In the previous post I mentioned quite a couple of advantages of using cultural dimensions when dealing with cultural differences and related challenges. This time I would like to list some counterarguments to show a bigger picture of how they can be used.
Many people might say that today’s world is already so international, people migrate, move around the world, meet different cultures anyway that the cultural blend is already enormous and people adjust quickly. So why bother emphasizing differences between cultures?

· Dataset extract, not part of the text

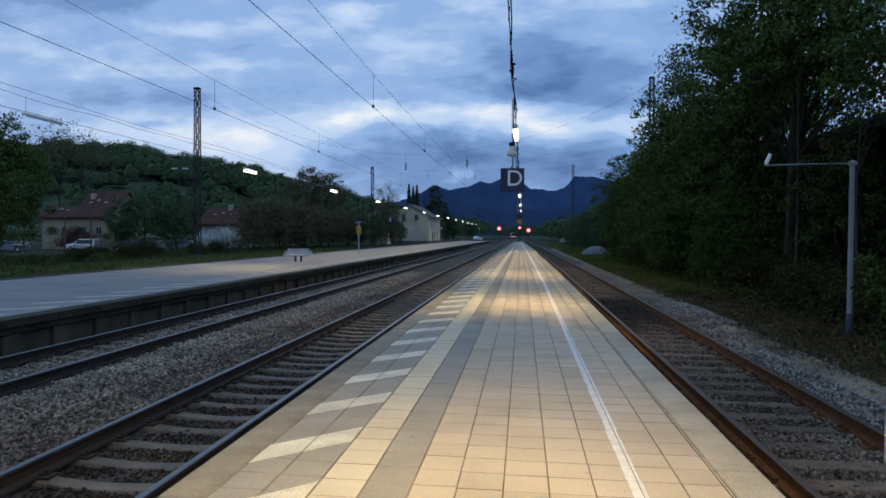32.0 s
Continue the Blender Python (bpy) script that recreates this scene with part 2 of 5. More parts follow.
RAIL_SIDE = mat("brown_rail_steel", (0.026, 0.019, 0.013), (0.062, 0.043, 0.030), 0.75, 0.35, 8, 80, 0.3, 0.003)
RAIL_TOP = mat("polished_rail_head", (0.115, 0.112, 0.111), (0.207, 0.202, 0.198), 0.38, 1.0, 10, 90, 0.05, 0.001)
RUST = mat("rusty_rail_steel", (0.050, 0.024, 0.012), (0.135, 0.060, 0.026), 0.85, 0.0, 8, 80, 0.4, 0.003)
RUST_TOP = mat("dull_rusty_head", (0.060, 0.042, 0.030), (0.115, 0.083, 0.060), 0.5, 0.5, 10, 90, 0.2, 0.002)
BALLAST = mat("brown_grey_ballast", (0.034, 0.029, 0.023), (0.112, 0.098, 0.080), 0.95, 0, 2.0, 22, 1.0, 0.05)
STONES = mat("ballast_stones", (0.122, 0.096, 0.069), (0.403, 0.330, 0.248), 0.92, 0, 0.6, 40, 0.3, 0.01, 0.62, island=True)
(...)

All of the above may be true, but just to get you thinking: why then there are so many expats who need support when moving abroad? Why there are so many cross-cultural company mergers that fail? Why are there so many companies that complain that their managers who went on a project abroad don’t complete the projects due to cultural adjustment challenges? Why so many of them leave the company shortly after returning from an assignment abroad?
In my opinion cultural dimensions are not useless, but definitely have some limitations which I’d like to briefly describe below.

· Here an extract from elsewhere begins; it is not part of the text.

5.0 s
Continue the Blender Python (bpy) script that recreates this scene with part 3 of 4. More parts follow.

Cultural dimensions concepts derive mainly from academic research projects and so mostly rely on samples of interviews and surveys. They therefore generalise and simplify quite a lot and provide an outside perspective on a culture, an academic one, which doesn’t fully represent the nuances of actually living in a given country. For the purpose of creating an applicable theory, simplifying the concepts is unfortunately inevitable, but it is also a serious limitation to the accuracy of it of course.
Lead to stereotyping
When describing cultural dimensions we talk about averages – behaviours or beliefs that are most common to representatives of a given culture. We’re not talking about individuals and their preferences, personalities and experiences. This wouldn’t be possible. This may lead to stereotyping of individuals coming from a given culture, which might further cause multiple conflicts between people. As much as our brain needs to categorise information somehow and group them together to be able to process them, stereotyping is one of the categorisations that might be a bit dangerous. I still believe that if we don’t hook on specific stereotypes, knowing them might sometimes be useful when dealing with certain cultures or managing teams – it might help predicts conflicts or manage our own expectations towards our adjustment to a new culture. It is however a very strong counterargument to be mentioned against using cultural dimensions to talk about cultural differences.
The last disadvantage of cultural dimensions I’d like to mention is a technical one. The dimensions itself within one theory or across theories correlate with each other and therefore often cannot be discussed in isolation. It’s important that we know various approaches to classifying cultural dimensions and don’t just take one theory for granted. It’s also useful to know which dimensions go hand in hand with each other to better understand a holistic view on a culture that we’re discussing.
As I mentioned in my previous post, using cultural dimensions to talk about cultural differences shouldn’t be perceived as one and only truth, but rather as a conversation starter and a common language to speak about various experiences and challenges. As long as you have the basic understanding of one or two cultural dimensions concepts you will probably start to question it and notice various nuances that the dimensions theories don’t incorporate. And that’s great! That’s where the actual intercultural intelligence starts to build up, that’s where you actually begin to think outside of the box in terms of how to deal with your challenges, that’s where you come up with the ideas on how to manage yourself within a multicultural environment or manage your global teams effectively.
What are your experiences with cultural dimensions? Do you notice any other advantages or disadvantages of using them?